Cancer

September 2, 2021

Discovery offers insight for development of cancer therapies targeting mutant p53

Vanderbilt researchers have discovered that aneuploidy (an abnormal number of chromosomes) drives malignant phenotypes in cells expressing mutant p53, a tumor suppressor protein that is mutated in more than half of all human cancers.

The team studying tumor suppressor protein p53 includes, from left, Jennifer Pietenpol, PhD, and Lindsay Redman-Rivera.
The team studying tumor suppressor protein p53 includes, from left, Jennifer Pietenpol, PhD, and Lindsay Redman-Rivera. (photo by Donn Jones)

The tumor suppressor protein p53 is mutated in more than half of all human cancers. Several drugs that potentially can restore mutant p53 to its normal cancer-killing function are in clinical investigation.

However, much remains to be learned about various mutations that lead to a “loss of function” in the protein and others that cause a putative malignant “gain of function,” acceleration of cancerous growth and spread (metastasis), for example.

Several studies have observed a positive correlation between p53 mutations and aneuploidy, an abnormal number of chromosomes that also can contribute to tumorigenesis (malignant growth). One unanswered question is what role, if any, aneuploidy plays in mutant p53 gain of function.

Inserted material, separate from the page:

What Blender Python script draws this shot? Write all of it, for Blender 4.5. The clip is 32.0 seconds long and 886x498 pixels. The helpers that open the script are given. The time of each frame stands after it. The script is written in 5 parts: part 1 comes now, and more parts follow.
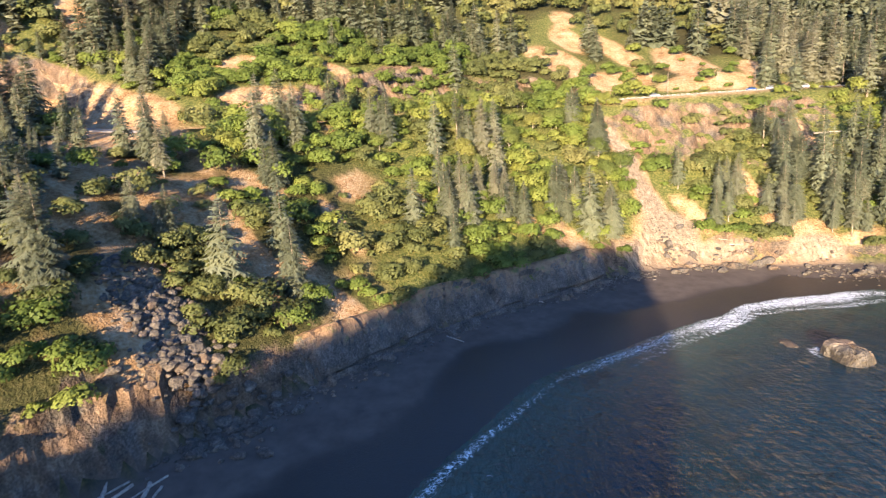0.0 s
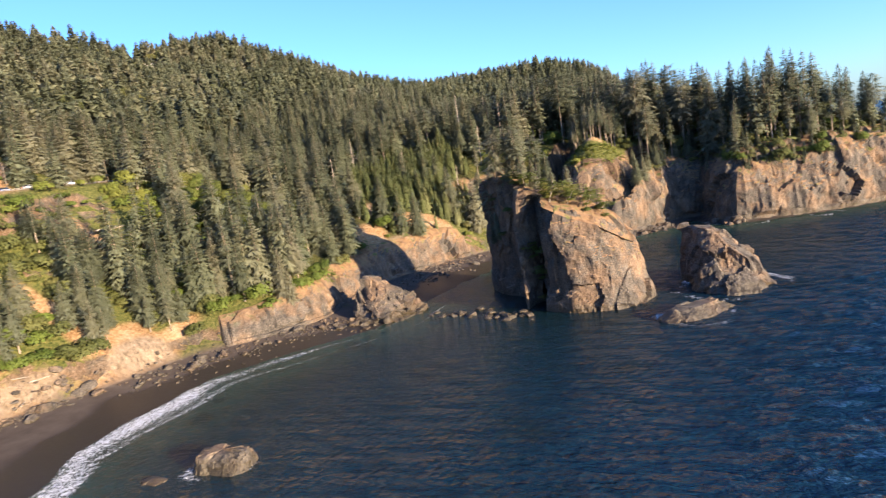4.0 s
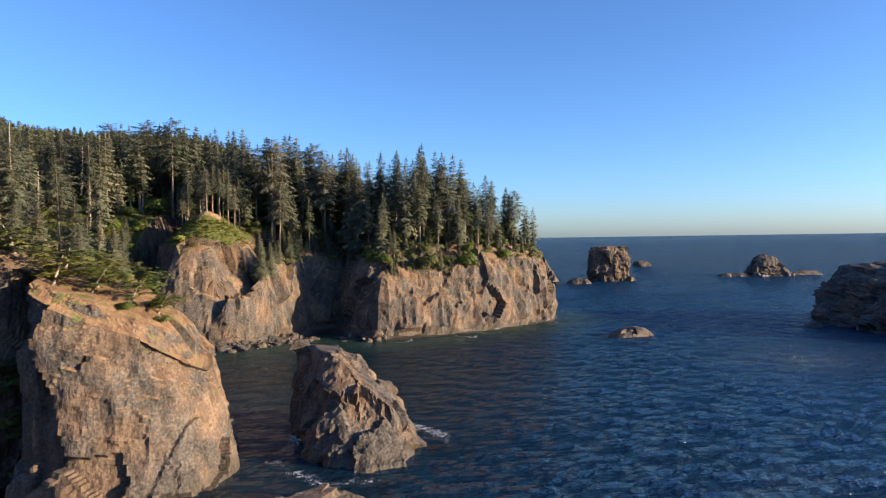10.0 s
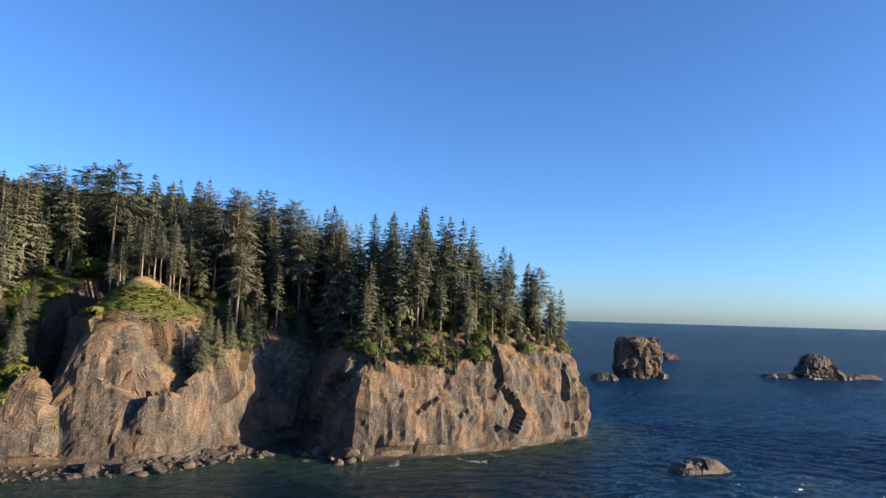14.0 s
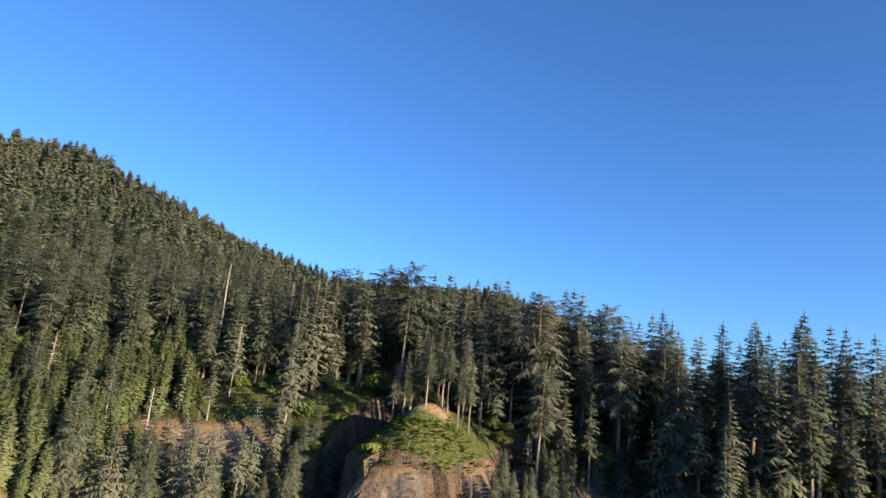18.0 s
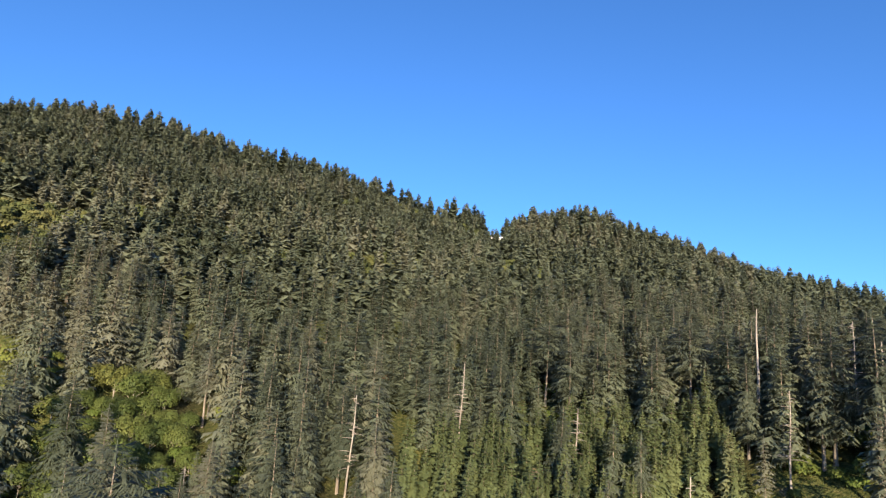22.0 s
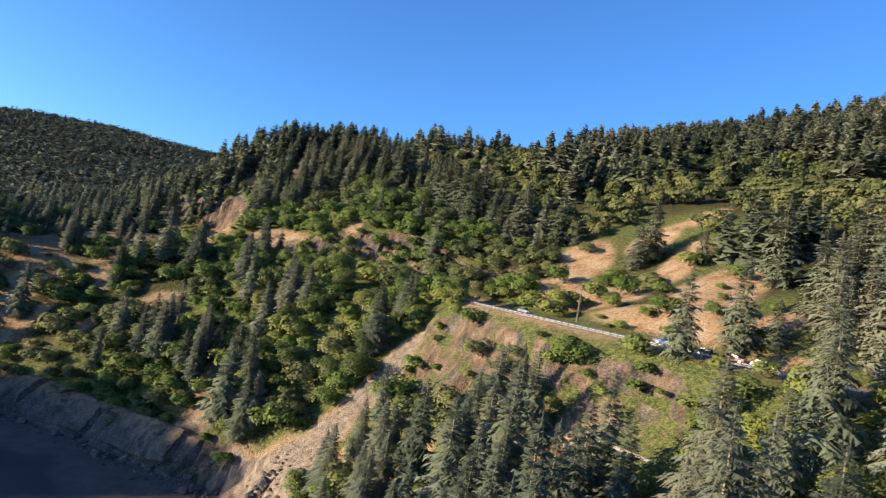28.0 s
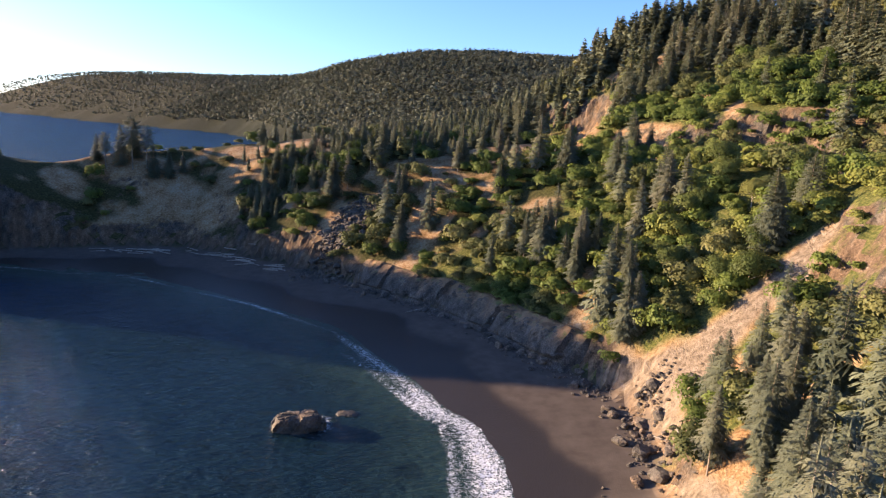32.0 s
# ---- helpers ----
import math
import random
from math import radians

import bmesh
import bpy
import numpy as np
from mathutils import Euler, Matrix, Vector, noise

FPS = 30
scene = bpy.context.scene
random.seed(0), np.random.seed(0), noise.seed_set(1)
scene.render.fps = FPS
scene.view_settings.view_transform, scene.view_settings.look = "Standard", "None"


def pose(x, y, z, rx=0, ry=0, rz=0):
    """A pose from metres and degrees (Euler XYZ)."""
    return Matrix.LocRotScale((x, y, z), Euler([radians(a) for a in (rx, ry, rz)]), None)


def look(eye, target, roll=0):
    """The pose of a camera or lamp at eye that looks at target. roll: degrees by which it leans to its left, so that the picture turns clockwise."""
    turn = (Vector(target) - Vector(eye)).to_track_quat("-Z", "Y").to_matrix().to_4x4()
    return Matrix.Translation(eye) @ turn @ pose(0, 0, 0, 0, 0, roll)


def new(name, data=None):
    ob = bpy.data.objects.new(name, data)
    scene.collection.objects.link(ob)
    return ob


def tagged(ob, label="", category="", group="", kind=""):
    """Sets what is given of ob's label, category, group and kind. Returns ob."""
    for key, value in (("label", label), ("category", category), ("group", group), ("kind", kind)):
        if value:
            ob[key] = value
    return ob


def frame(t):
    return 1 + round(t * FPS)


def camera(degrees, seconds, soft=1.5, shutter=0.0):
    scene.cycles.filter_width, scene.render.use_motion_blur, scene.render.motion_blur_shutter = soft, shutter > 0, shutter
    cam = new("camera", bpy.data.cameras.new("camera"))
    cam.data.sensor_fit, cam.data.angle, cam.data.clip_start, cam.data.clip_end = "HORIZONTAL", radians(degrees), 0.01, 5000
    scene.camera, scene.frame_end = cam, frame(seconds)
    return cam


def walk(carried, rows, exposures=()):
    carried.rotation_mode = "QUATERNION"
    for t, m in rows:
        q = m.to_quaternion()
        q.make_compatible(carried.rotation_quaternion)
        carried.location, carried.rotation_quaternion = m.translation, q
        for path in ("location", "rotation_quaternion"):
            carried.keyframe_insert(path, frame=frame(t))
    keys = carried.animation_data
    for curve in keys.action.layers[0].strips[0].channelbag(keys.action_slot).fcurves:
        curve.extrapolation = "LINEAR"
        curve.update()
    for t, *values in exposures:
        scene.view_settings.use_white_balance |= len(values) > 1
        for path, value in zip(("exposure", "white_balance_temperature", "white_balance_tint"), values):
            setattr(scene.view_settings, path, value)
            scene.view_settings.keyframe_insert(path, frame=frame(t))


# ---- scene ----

Now researchers at Vanderbilt University Medical Center have discovered that aneuploidy drives gain-of-function phenotypes in cells expressing mutant p53. Their report, published Aug. 31 in the journal Nature Communications, has implications for developing therapies targeting mutant p53.

“The concept of mutant p53 gain of function was introduced over 30 years ago, and since then, many publications have reported context-specific and conflicting evidence for oncogenic phenotypes arising from overexpression of the mutant p53 protein,” said the paper’s corresponding author, Jennifer Pietenpol, PhD, director of the Vanderbilt-Ingram Cancer Center and Executive Vice President for Research at VUMC.

“Our study demonstrates that the acquisition of aneuploidy can generate a variety of the previously ascribed mutant p53 phenotypes and provides a unifying mechanism that accounts for the wide array and context-specific nature of phenotypes previously attributed to p53 mutant proteins.”

Pietenpol, the Benjamin F. Byrd Jr. Professor of Oncology and holder of the Brock Family Directorship in Career Development, has made significant contributions to understanding the role that p53 plays in both health and disease.

In the current study, the researchers used the CRISPR-Cas9 gene-editing technology to develop two genetically identical epithelial cell line models containing p53 mutations.

They found in vitro gain-of-function phenotypes only in cell lines displaying increased aneuploidy. Gain of function was not dependent on the expression of mutant p53 proteins. Outcome data also revealed that individuals with aneuploid-high tumors had an unfavorable prognosis, regardless of the p53 mutation.

Addressing mutant p53 gain of function thus must take into account the role of chromosomal alterations, the researchers concluded.

VUMC graduate student Lindsay Redman-Rivera was the paper’s first author. Others contributing to the study were Timothy Shaver, PhD, Hailing Jin, Clayton Marshall, PhD, Johanna Schafer, PhD, Quanhu Sheng, PhD, Rachel Hongo, Kathryn Beckermann, MD, PhD, Ferrin Wheeler, PhD, and Brian Lehmann, PhD.

The study was supported in part by National Institutes of Health grants CA247356, CA183531, CA090625, CA068485 and CA098131.